The Kauffman Index of Entrepreneurial Activity is a leading indicator of new business creation in the United States. Capturing new business owners in their first month of significant business activity, this measure provides the earliest documentation of new business development across the country. Analysis of matched monthly data from the Current Population Survey (CPS) allows for comparisons of the percentage of the adult, non-business-owner population that starts a business over time. In addition to this overall rate of entrepreneurial activity, separate estimates for specific demographic groups, states, and select metropolitan statistical areas (MSAs) are presented. The Index provides the only national measure of business creation by specific demographic groups. New 2007 CPS data allow for an update to previous reports, with consideration of trends in the rates of entrepreneurial activity over the twelve-year period between 1996 and 2007. While the entrepreneurial activity rate has remained roughly consistent over the past decade, the Kauffman Index reveals important shifts in the demographic and geographic composition of new entrepreneurs across the country. Key findings for 2007 include:
- In 2007, an average of 0.30 percent of the adult population (or three hundred out of one hundred thousand adults) created a new business each month, representing approximately four hundred ninety-five thousand new businesses per month.
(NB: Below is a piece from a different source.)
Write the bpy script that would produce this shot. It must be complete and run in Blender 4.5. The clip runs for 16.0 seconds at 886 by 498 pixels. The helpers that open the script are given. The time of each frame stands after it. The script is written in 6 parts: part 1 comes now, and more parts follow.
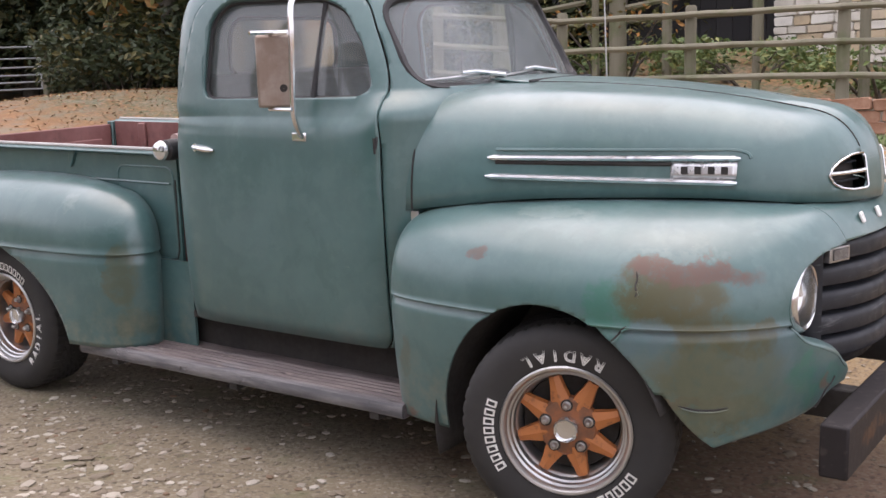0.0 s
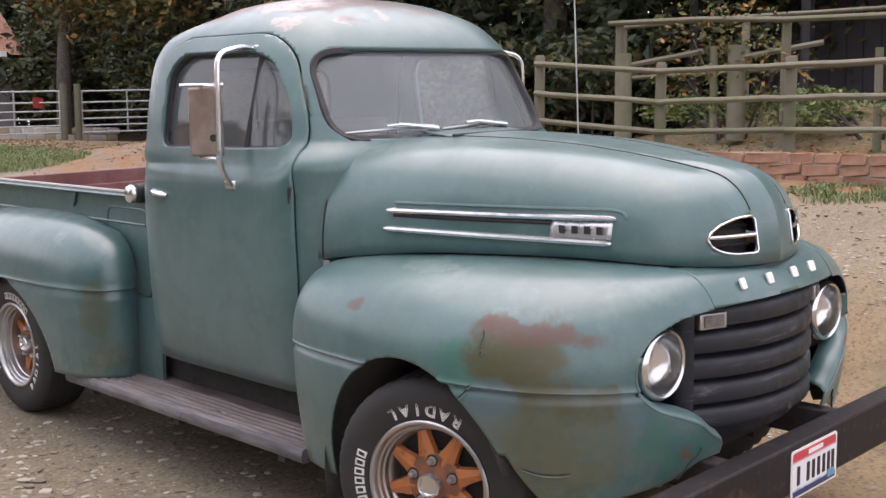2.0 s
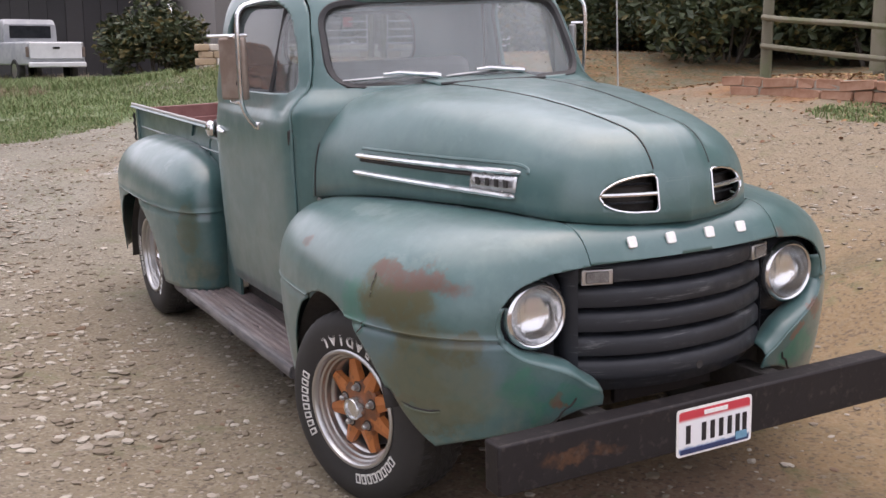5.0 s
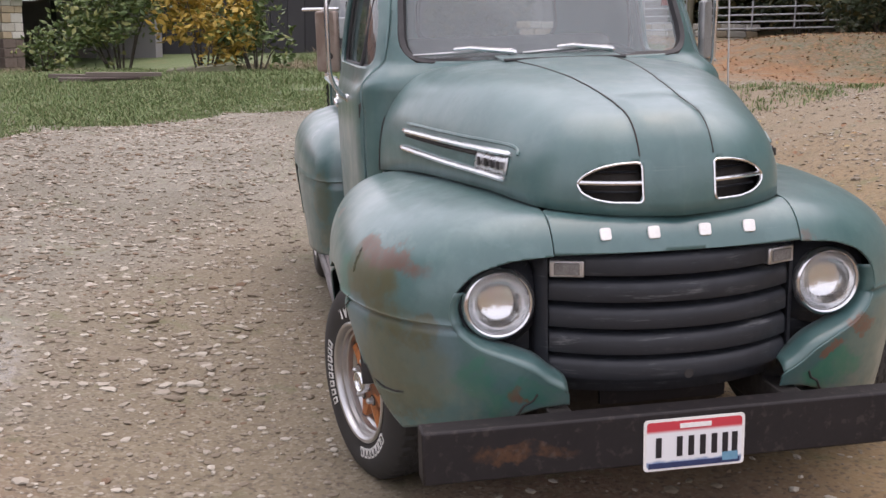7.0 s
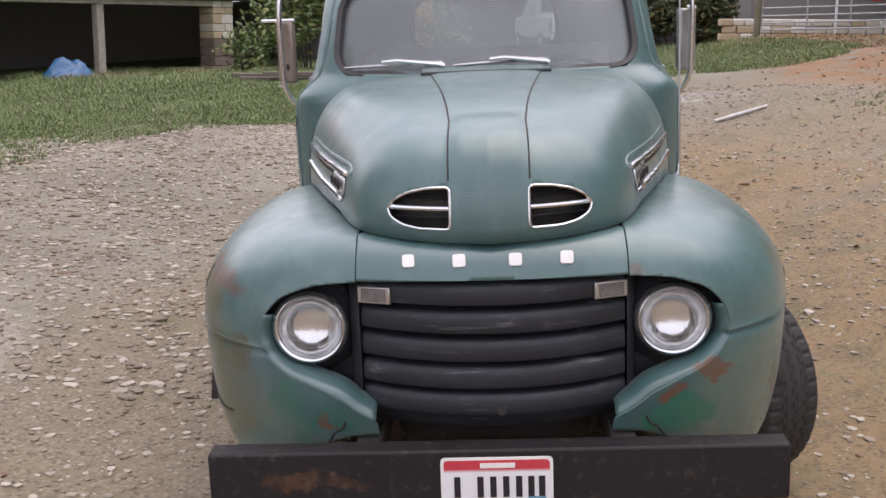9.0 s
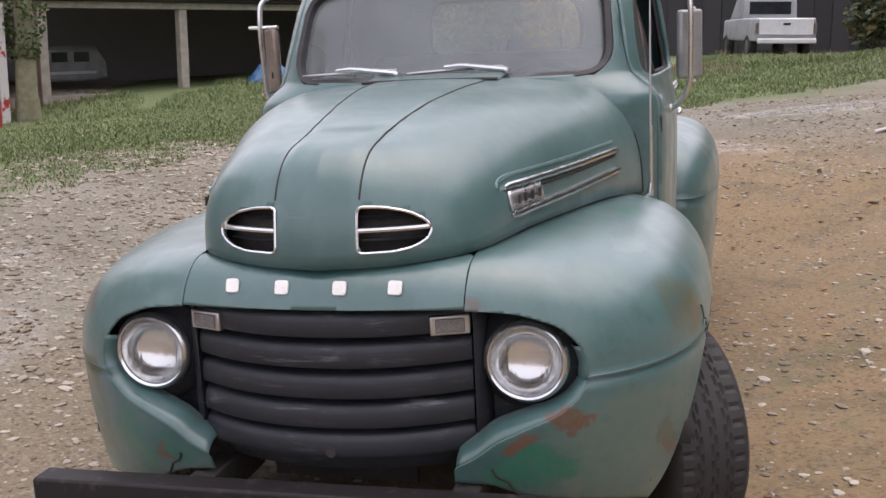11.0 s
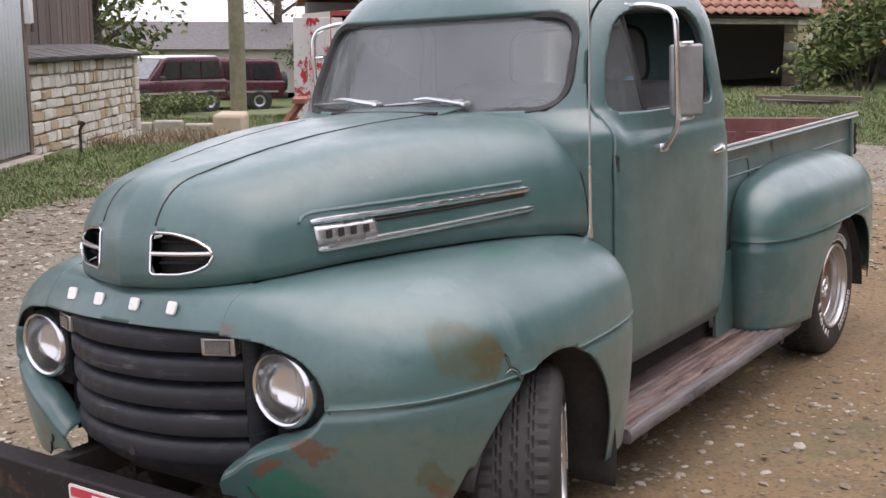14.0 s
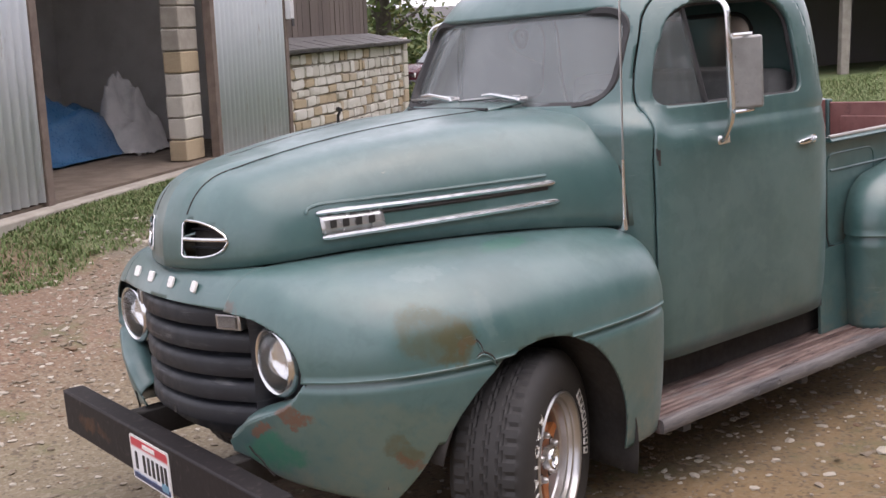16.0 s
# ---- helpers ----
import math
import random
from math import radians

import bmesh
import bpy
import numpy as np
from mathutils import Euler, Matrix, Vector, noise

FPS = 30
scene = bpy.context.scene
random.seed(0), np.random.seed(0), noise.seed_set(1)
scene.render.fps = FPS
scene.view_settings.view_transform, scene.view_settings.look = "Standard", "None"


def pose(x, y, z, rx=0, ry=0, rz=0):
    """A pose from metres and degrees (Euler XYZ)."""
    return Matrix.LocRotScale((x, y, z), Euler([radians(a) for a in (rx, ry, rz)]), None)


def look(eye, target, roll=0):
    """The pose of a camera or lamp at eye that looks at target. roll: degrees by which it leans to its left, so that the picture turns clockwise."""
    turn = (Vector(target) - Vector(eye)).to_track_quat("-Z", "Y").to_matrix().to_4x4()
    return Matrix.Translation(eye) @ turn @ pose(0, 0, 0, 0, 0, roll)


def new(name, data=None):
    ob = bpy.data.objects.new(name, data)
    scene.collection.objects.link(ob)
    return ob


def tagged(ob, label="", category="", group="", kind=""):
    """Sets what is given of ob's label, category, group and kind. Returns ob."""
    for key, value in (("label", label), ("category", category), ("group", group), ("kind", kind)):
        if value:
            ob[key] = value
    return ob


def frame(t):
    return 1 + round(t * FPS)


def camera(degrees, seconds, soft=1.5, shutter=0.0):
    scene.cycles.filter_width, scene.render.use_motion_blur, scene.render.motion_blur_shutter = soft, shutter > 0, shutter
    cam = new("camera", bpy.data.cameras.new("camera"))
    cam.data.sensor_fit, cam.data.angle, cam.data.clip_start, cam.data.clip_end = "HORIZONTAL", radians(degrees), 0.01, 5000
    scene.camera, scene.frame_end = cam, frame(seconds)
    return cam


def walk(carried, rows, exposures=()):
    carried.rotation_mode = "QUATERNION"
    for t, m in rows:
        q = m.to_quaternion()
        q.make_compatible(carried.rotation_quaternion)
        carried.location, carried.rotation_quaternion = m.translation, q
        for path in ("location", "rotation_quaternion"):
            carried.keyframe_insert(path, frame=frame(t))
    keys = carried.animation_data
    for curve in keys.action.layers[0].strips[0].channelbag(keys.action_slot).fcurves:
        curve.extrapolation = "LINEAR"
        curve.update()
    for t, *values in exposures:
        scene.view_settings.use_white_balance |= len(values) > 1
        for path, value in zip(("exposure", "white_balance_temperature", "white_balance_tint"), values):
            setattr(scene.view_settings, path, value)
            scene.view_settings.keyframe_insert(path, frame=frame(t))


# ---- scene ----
from mathutils.bvhtree import BVHTree
cam = camera(43.0, 16.0)
PATH = [
    (0, (1.659, -3.843, 1.552), (0.532, -2.233, 1.183), -1.7),
    (0.5, (1.866, -3.705, 1.539), (0.665, -2.148, 1.174), -1.6),
    (1, (2.081, -3.528, 1.541), (0.795, -2.031, 1.216), -1.3),
    (1.5, (2.314, -3.365, 1.569), (0.957, -1.924, 1.284), -1.2),
    (2, (2.45, -3.241, 1.566), (1.058, -1.833, 1.28), -1.1),
    (2.5, (2.569, -3.114, 1.598), (1.146, -1.747, 1.269), -1.2),
    (3, (2.701, -3.019, 1.591), (1.242, -1.7, 1.233), -1.5),
    (3.2, (2.78, -2.992, 1.593), (1.303, -1.695, 1.224), -1.5),
    (5.3, (3.516, -2.131, 1.682), (1.731, -1.338, 1.252), -1.7),
    (5.5, (3.547, -2.018, 1.664), (1.729, -1.308, 1.228), -1.7),
    (6, (3.618, -1.741, 1.643), (1.745, -1.2, 1.194), -1.9),
    (6.5, (3.691, -1.485, 1.67), (1.792, -1.05, 1.216), -1.8),
    (7, (3.74, -1.203, 1.634), (1.816, -0.877, 1.193), -1.5),
    (7.5, (3.778, -0.919, 1.632), (1.841, -0.697, 1.186), -2.0),
    (8, (3.756, -0.604, 1.665), (1.808, -0.49, 1.225), -2.4),
    (8.5, (3.772, -0.295, 1.694), (1.818, -0.269, 1.27), -2.7),
    (9, (3.722, -0.001, 1.654), (1.772, -0.085, 1.22), -2.1),
    (9.2, (3.697, 0.099, 1.649), (1.751, -0.024, 1.202), -2.0),
    (11.3, (3.254, 1.187, 1.606), (1.388, 0.608, 1.179), -2.2),
    (11.5, (3.227, 1.323, 1.644), (1.386, 0.683, 1.197), -1.7),
    (12, (3.115, 1.583, 1.621), (1.319, 0.835, 1.156), -1.9),
    (12.5, (3.05, 1.863, 1.626), (1.315, 1.006, 1.12), -1.8),
    (13, (2.909, 2.102, 1.612), (1.226, 1.128, 1.147), -1.9),
    (13.1, (2.885, 2.145, 1.61), (1.203, 1.149, 1.183), -1.5),
    (13.5, (2.798, 2.296, 1.628), (1.146, 1.231, 1.257), -2.1),
    (14, (2.682, 2.537, 1.622), (1.095, 1.373, 1.263), -2.7),
    (14.5, (2.552, 2.717, 1.616), (1.028, 1.471, 1.262), -3.4),
    (15, (2.441, 2.956, 1.64), (1.009, 1.607, 1.279), -4.4),
    (15.5, (2.328, 3.164, 1.632), (1.01, 1.703, 1.272), -4.5),
    (16, (2.187, 3.378, 1.641), (0.995, 1.813, 1.279), -4.5),
]
# the truck stands on a cross slope: this turns its own axes upright
SLOPE = Vector((-0.025, 0.042, 1.0)).rotation_difference(Vector((0, 0, 1))).to_matrix().to_4x4()
walk(cam, [(t, SLOPE @ look(eye, target, roll)) for t, eye, target, roll in PATH], exposures=[(0, 1.15, 6700, 24), (1.5, 1.05, 6700, 24), (3, 1.0, 6700, 24), (5.5, 0.9, 6700, 24), (9, 0.82, 6700, 24), (12.5, 0.77, 6700, 24), (14.5, 0.85, 6700, 24), (16, 0.88, 6700, 24)])

world = bpy.data.worlds.new("overcast_sky")
scene.world = world
world.use_nodes = True
wn = world.node_tree.nodes
sky = wn.new("ShaderNodeTexSky")
sky.sky_type, sky.sun_disc = "NISHITA", False
sky.sun_elevation, sky.sun_rotation = radians(78), radians(321)
sky.air_density, sky.dust_density, sky.ozone_density = 1.6, 6.0, 1.0
veil = wn.new("ShaderNodeMix")
veil.data_type = "RGBA"
veil.inputs[0].default_value = 0.75
world.node_tree.links.new(sky.outputs[0], veil.inputs[6])
veil.inputs[7].default_value = (7.6, 8.0, 8.5, 1)
world.node_tree.links.new(veil.outputs[2], wn["Background"].inputs[0])
wn["Background"].inputs[1].default_value = 0.12
sun = new("sun", bpy.data.lights.new("sun", "SUN"))
sun.data.energy, sun.data.angle, sun.data.color = 0.9, radians(75), (1.0, 0.97, 0.93)
sun.matrix_world = look((0, 0, 30), (4, -5, 0))

# ---- node helpers ----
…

This entrepreneurial activity rate is a slight increase over the 2006 rate of 0.29 percent.
- The entrepreneurial activity rate for men increased from 0.35 percent in 2006 to 0.41 percent in 2007. In contrast, the Kauffman Index for women declined from 0.23 percent to 0.20 percent.
- The entrepreneurial activity rate among Latinos increased from 0.33 percent in 2006 to 0.40 percent in 2007, the largest increase for any major ethnic or racial group.
- Non-Latino white and African-American business creation rates increased slightly from 2006 to 2007 (0.29 percent to 0.30 percent and 0.22 percent to 0.23 percent, respectively), and Asian entrepreneurship rates declined (0.32 percent to 0.29 percent).
- The immigrant entrepreneurial activity rate increased sharply from 0.37 percent in 2006 to 0.46 percent in 2007. In previous years, immigrants were more likely to start businesses than were the native-born; they are now substantially more likely to start businesses.
- The construction industry had the highest entrepreneurial activity rate of all major industry groups in 2007 (1.23 percent). The second-highest entrepreneurial activity rate was in the services industry (0.41 percent).
- The entrepreneurial activity rate increased in the Midwest and West from 2006 to 2007, but decreased in the Northeast. The entrepreneurial activity rate increased slightly in the South.
- The five states with the highest entrepreneurial activity rates were Idaho (460 per one hundred thousand adults), the District of Columbia (460 per one hundred thousand adults), Arizona (460 per one hundred thousand adults), Tennessee (440 per one hundred thousand adults), and Louisiana (440 per one hundred thousand adults). The five states with the lowest entrepreneurial activity rates were West Virginia (eighty per one hundred thousand adults), Alabama (one hundred per one hundred thousand adults), Delaware (140 per one hundred thousand adults), Pennsylvania (150 per one hundred thousand adults), and Ohio (190 per one hundred thousand adults).
- The states experiencing the largest increases in entrepreneurial activity rates over the past decade were Mississippi (with an increase of 0.14 percentage points), Hawaii (0.11 percentage points), Rhode Island (0.08 percentage points), and Massachusetts (0.07 percentage points). The states that experienced the largest decreases in their rates were Alaska (with a decrease of 0.25 percentage points), New Mexico (-0.22 percentage points), North Dakota (-0.17 percentage points), Kansas (-0.09 percentage points), and Nebraska (-0.09 percentage points).
- Among the fifteen largest MSAs in the United States, the highest entrepreneurial activity rates in 2006 were in Phoenix (0.58 percent), Riverside-San Bernardino (0.50 percent), Atlanta (0.48 percent), Los Angeles (0.44 percent), and Miami (0.41 percent). The large MSA with the lowest entrepreneurial activity rate was Philadelphia (0.11 percent).